Task — Make an exact copy of the lines, leaving the pictures out.
=== Data ===
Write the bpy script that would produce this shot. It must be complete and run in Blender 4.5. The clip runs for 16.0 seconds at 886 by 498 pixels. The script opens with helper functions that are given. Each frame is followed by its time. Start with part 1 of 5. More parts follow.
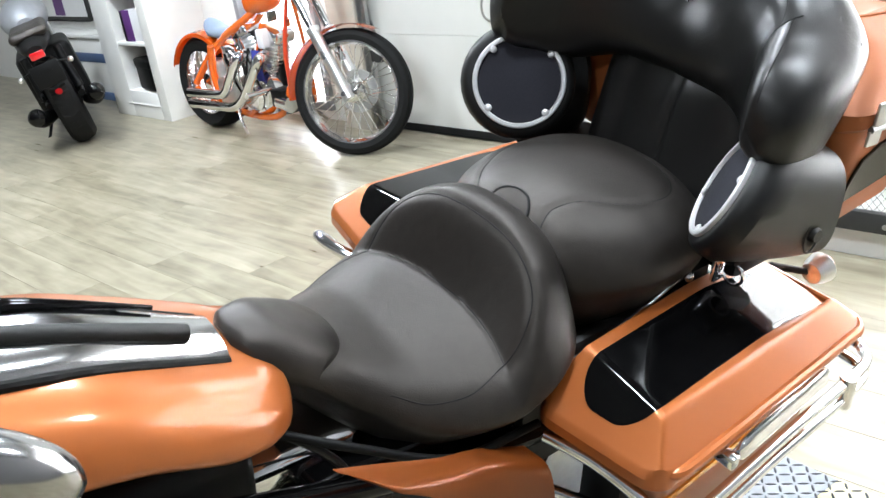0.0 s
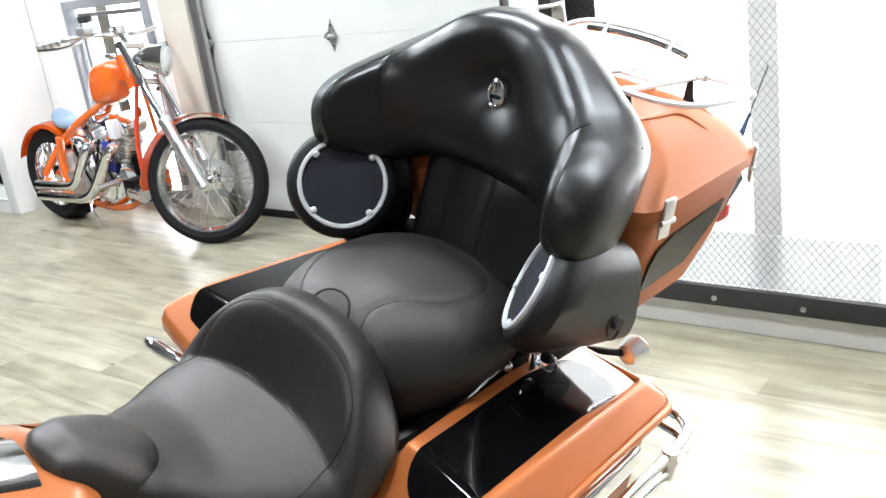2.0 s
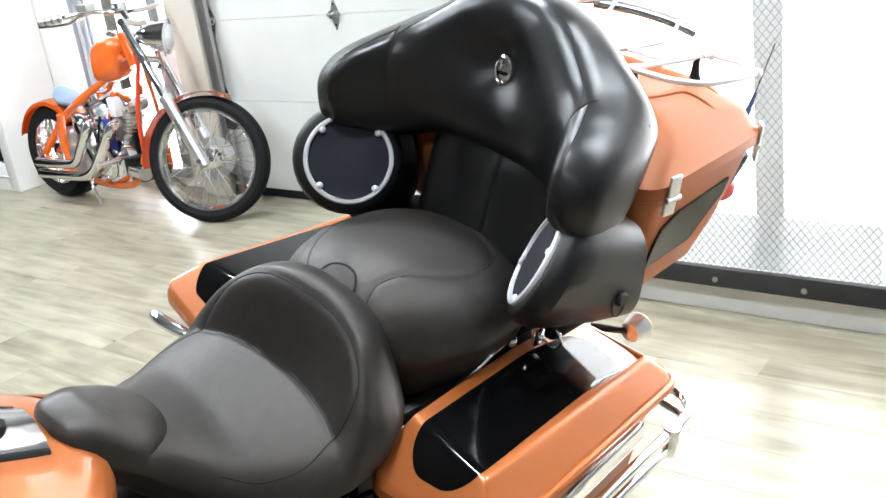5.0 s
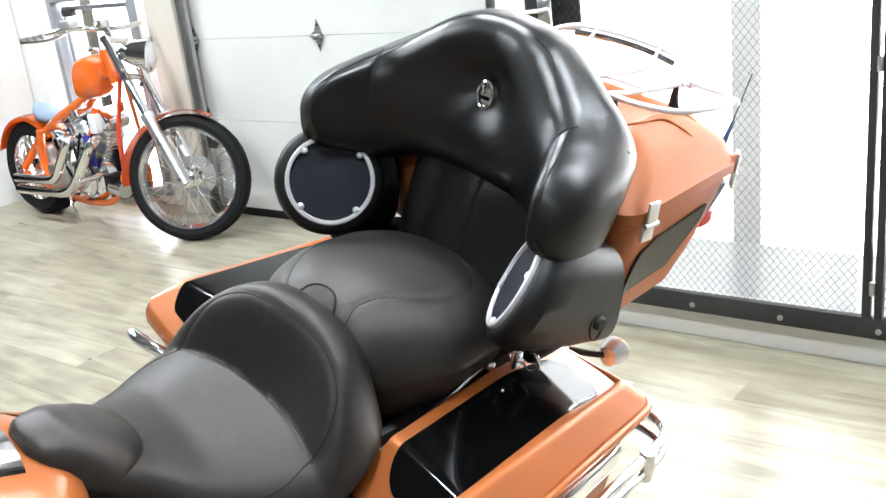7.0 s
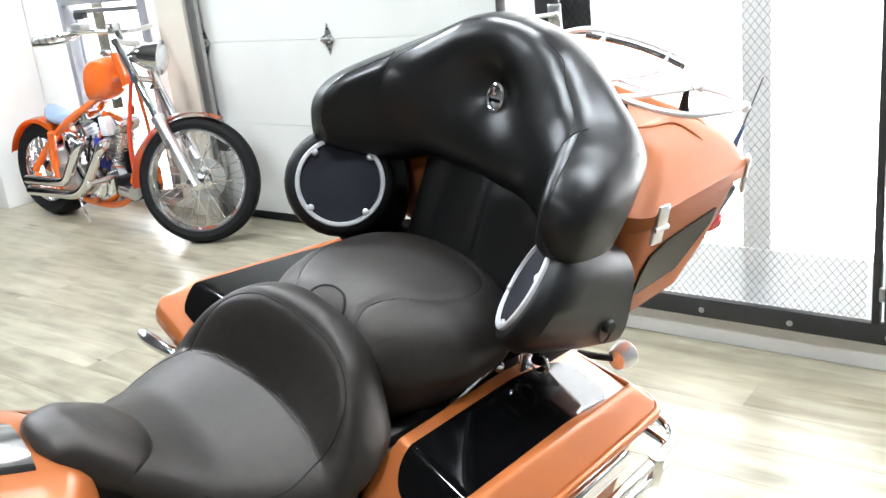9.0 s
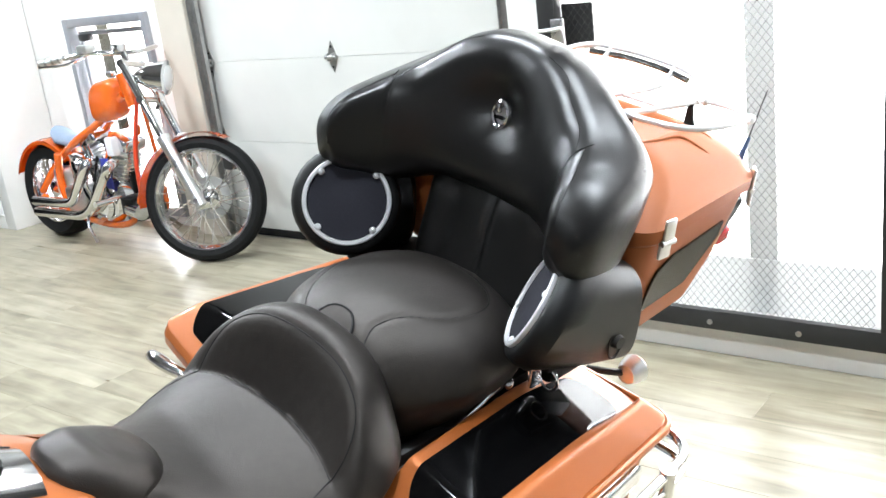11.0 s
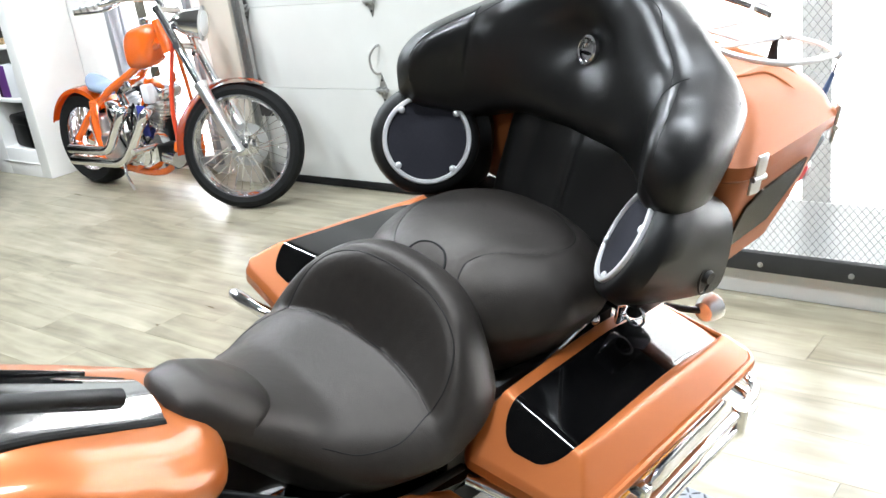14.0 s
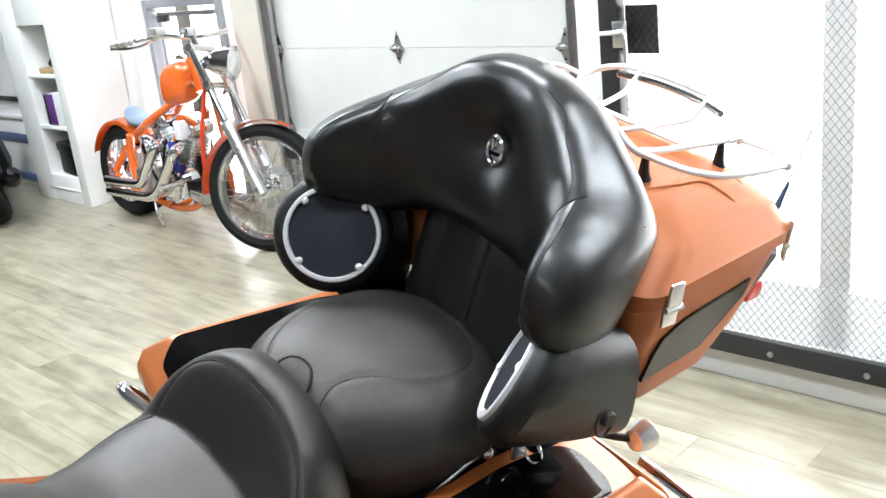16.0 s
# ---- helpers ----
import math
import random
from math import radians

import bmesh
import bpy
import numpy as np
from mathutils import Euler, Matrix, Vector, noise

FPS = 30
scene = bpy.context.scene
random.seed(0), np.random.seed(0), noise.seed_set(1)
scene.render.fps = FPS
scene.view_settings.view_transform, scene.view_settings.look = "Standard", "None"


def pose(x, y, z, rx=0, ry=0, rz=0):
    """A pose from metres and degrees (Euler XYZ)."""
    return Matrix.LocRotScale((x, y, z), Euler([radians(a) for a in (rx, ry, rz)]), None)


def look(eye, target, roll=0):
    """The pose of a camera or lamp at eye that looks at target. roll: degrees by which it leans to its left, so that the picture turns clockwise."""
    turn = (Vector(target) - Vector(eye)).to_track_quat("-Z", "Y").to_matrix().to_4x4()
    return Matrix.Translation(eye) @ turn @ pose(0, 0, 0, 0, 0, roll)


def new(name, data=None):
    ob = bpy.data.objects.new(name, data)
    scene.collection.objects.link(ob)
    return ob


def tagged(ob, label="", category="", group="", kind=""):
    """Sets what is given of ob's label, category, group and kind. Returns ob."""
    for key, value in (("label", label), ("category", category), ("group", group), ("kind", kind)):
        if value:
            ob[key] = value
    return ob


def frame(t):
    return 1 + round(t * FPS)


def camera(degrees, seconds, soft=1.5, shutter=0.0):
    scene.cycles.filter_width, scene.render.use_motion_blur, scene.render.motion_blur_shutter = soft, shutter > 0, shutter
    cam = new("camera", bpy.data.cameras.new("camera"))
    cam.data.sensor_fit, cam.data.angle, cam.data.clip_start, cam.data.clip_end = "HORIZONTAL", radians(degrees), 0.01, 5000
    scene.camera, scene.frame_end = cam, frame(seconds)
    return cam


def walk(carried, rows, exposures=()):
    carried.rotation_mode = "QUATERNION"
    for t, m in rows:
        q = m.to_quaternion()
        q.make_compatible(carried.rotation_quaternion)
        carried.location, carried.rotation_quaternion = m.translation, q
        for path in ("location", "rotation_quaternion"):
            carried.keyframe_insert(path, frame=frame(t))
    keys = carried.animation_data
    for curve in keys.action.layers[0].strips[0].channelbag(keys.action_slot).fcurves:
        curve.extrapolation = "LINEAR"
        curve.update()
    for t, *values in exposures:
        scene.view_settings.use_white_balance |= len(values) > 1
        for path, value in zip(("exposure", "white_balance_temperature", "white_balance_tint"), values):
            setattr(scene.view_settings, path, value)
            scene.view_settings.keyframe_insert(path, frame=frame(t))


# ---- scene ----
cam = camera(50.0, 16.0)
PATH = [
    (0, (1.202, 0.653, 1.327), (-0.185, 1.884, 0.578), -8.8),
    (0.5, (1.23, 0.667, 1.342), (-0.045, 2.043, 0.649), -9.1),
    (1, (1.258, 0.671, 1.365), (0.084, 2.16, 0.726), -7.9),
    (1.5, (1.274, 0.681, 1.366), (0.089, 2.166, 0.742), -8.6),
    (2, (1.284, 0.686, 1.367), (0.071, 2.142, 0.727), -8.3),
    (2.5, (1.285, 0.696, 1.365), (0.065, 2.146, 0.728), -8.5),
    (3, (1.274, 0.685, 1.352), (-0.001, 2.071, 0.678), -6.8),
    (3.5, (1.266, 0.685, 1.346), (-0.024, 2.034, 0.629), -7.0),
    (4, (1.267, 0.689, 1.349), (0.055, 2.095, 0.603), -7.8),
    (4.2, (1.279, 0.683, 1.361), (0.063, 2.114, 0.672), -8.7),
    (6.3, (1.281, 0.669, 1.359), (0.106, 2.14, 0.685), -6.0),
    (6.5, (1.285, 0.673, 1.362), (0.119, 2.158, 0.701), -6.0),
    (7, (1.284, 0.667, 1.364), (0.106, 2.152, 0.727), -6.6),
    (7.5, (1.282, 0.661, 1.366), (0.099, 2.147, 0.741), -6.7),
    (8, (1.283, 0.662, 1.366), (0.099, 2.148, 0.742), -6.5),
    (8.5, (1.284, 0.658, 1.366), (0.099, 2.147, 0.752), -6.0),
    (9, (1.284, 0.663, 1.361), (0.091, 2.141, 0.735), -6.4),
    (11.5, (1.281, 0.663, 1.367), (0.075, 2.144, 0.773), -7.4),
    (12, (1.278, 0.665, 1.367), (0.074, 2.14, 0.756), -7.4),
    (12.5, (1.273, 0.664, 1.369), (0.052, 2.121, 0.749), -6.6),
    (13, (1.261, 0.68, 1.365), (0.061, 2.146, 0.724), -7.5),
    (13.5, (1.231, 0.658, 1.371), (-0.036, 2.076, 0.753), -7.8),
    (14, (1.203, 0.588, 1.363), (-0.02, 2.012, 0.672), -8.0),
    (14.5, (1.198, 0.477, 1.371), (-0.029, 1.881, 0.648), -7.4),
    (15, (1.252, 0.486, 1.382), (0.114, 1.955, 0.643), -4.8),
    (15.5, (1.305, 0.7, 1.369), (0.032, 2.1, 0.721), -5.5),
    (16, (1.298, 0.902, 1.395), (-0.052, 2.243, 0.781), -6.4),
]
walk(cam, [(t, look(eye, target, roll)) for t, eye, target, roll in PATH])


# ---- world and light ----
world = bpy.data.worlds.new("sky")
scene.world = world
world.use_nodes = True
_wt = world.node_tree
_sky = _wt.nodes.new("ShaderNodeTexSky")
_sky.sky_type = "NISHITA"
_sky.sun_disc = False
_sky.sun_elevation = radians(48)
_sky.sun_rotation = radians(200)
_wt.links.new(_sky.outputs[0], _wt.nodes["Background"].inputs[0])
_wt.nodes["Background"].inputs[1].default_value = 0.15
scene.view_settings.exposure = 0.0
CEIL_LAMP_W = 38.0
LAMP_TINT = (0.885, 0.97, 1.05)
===
Full output —
Write the bpy script that would produce this shot. It must be complete and run in Blender 4.5. The clip runs for 16.0 seconds at 886 by 498 pixels. The script opens with helper functions that are given. Each frame is followed by its time. Start with part 1 of 5. More parts follow.
0.0 s
2.0 s
5.0 s
7.0 s
9.0 s
11.0 s
14.0 s
16.0 s
# ---- helpers ----
import math
import random
from math import radians

import bmesh
import bpy
import numpy as np
from mathutils import Euler, Matrix, Vector, noise

FPS = 30
scene = bpy.context.scene
random.seed(0), np.random.seed(0), noise.seed_set(1)
scene.render.fps = FPS
scene.view_settings.view_transform, scene.view_settings.look = "Standard", "None"


def pose(x, y, z, rx=0, ry=0, rz=0):
    """A pose from metres and degrees (Euler XYZ)."""
    return Matrix.LocRotScale((x, y, z), Euler([radians(a) for a in (rx, ry, rz)]), None)


def look(eye, target, roll=0):
    """The pose of a camera or lamp at eye that looks at target. roll: degrees by which it leans to its left, so that the picture turns clockwise."""
    turn = (Vector(target) - Vector(eye)).to_track_quat("-Z", "Y").to_matrix().to_4x4()
    return Matrix.Translation(eye) @ turn @ pose(0, 0, 0, 0, 0, roll)


def new(name, data=None):
    ob = bpy.data.objects.new(name, data)
    scene.collection.objects.link(ob)
    return ob


def tagged(ob, label="", category="", group="", kind=""):
    """Sets what is given of ob's label, category, group and kind. Returns ob."""
    for key, value in (("label", label), ("category", category), ("group", group), ("kind", kind)):
        if value:
            ob[key] = value
    return ob


def frame(t):
    return 1 + round(t * FPS)


def camera(degrees, seconds, soft=1.5, shutter=0.0):
    scene.cycles.filter_width, scene.render.use_motion_blur, scene.render.motion_blur_shutter = soft, shutter > 0, shutter
    cam = new("camera", bpy.data.cameras.new("camera"))
    cam.data.sensor_fit, cam.data.angle, cam.data.clip_start, cam.data.clip_end = "HORIZONTAL", radians(degrees), 0.01, 5000
    scene.camera, scene.frame_end = cam, frame(seconds)
    return cam


def walk(carried, rows, exposures=()):
    carried.rotation_mode = "QUATERNION"
    for t, m in rows:
        q = m.to_quaternion()
        q.make_compatible(carried.rotation_quaternion)
        carried.location, carried.rotation_quaternion = m.translation, q
        for path in ("location", "rotation_quaternion"):
            carried.keyframe_insert(path, frame=frame(t))
    keys = carried.animation_data
    for curve in keys.action.layers[0].strips[0].channelbag(keys.action_slot).fcurves:
        curve.extrapolation = "LINEAR"
        curve.update()
    for t, *values in exposures:
        scene.view_settings.use_white_balance |= len(values) > 1
        for path, value in zip(("exposure", "white_balance_temperature", "white_balance_tint"), values):
            setattr(scene.view_settings, path, value)
            scene.view_settings.keyframe_insert(path, frame=frame(t))


# ---- scene ----
cam = camera(50.0, 16.0)
PATH = [
    (0, (1.202, 0.653, 1.327), (-0.185, 1.884, 0.578), -8.8),
    (0.5, (1.23, 0.667, 1.342), (-0.045, 2.043, 0.649), -9.1),
    (1, (1.258, 0.671, 1.365), (0.084, 2.16, 0.726), -7.9),
    (1.5, (1.274, 0.681, 1.366), (0.089, 2.166, 0.742), -8.6),
    (2, (1.284, 0.686, 1.367), (0.071, 2.142, 0.727), -8.3),
    (2.5, (1.285, 0.696, 1.365), (0.065, 2.146, 0.728), -8.5),
    (3, (1.274, 0.685, 1.352), (-0.001, 2.071, 0.678), -6.8),
    (3.5, (1.266, 0.685, 1.346), (-0.024, 2.034, 0.629), -7.0),
    (4, (1.267, 0.689, 1.349), (0.055, 2.095, 0.603), -7.8),
    (4.2, (1.279, 0.683, 1.361), (0.063, 2.114, 0.672), -8.7),
    (6.3, (1.281, 0.669, 1.359), (0.106, 2.14, 0.685), -6.0),
    (6.5, (1.285, 0.673, 1.362), (0.119, 2.158, 0.701), -6.0),
    (7, (1.284, 0.667, 1.364), (0.106, 2.152, 0.727), -6.6),
    (7.5, (1.282, 0.661, 1.366), (0.099, 2.147, 0.741), -6.7),
    (8, (1.283, 0.662, 1.366), (0.099, 2.148, 0.742), -6.5),
    (8.5, (1.284, 0.658, 1.366), (0.099, 2.147, 0.752), -6.0),
    (9, (1.284, 0.663, 1.361), (0.091, 2.141, 0.735), -6.4),
    (11.5, (1.281, 0.663, 1.367), (0.075, 2.144, 0.773), -7.4),
    (12, (1.278, 0.665, 1.367), (0.074, 2.14, 0.756), -7.4),
    (12.5, (1.273, 0.664, 1.369), (0.052, 2.121, 0.749), -6.6),
    (13, (1.261, 0.68, 1.365), (0.061, 2.146, 0.724), -7.5),
    (13.5, (1.231, 0.658, 1.371), (-0.036, 2.076, 0.753), -7.8),
    (14, (1.203, 0.588, 1.363), (-0.02, 2.012, 0.672), -8.0),
    (14.5, (1.198, 0.477, 1.371), (-0.029, 1.881, 0.648), -7.4),
    (15, (1.252, 0.486, 1.382), (0.114, 1.955, 0.643), -4.8),
    (15.5, (1.305, 0.7, 1.369), (0.032, 2.1, 0.721), -5.5),
    (16, (1.298, 0.902, 1.395), (-0.052, 2.243, 0.781), -6.4),
]
walk(cam, [(t, look(eye, target, roll)) for t, eye, target, roll in PATH])


# ---- world and light ----
world = bpy.data.worlds.new("sky")
scene.world = world
world.use_nodes = True
_wt = world.node_tree
_sky = _wt.nodes.new("ShaderNodeTexSky")
_sky.sky_type = "NISHITA"
_sky.sun_disc = False
_sky.sun_elevation = radians(48)
_sky.sun_rotation = radians(200)
_wt.links.new(_sky.outputs[0], _wt.nodes["Background"].inputs[0])
_wt.nodes["Background"].inputs[1].default_value = 0.15
scene.view_settings.exposure = 0.0
CEIL_LAMP_W = 38.0
LAMP_TINT = (0.885, 0.97, 1.05)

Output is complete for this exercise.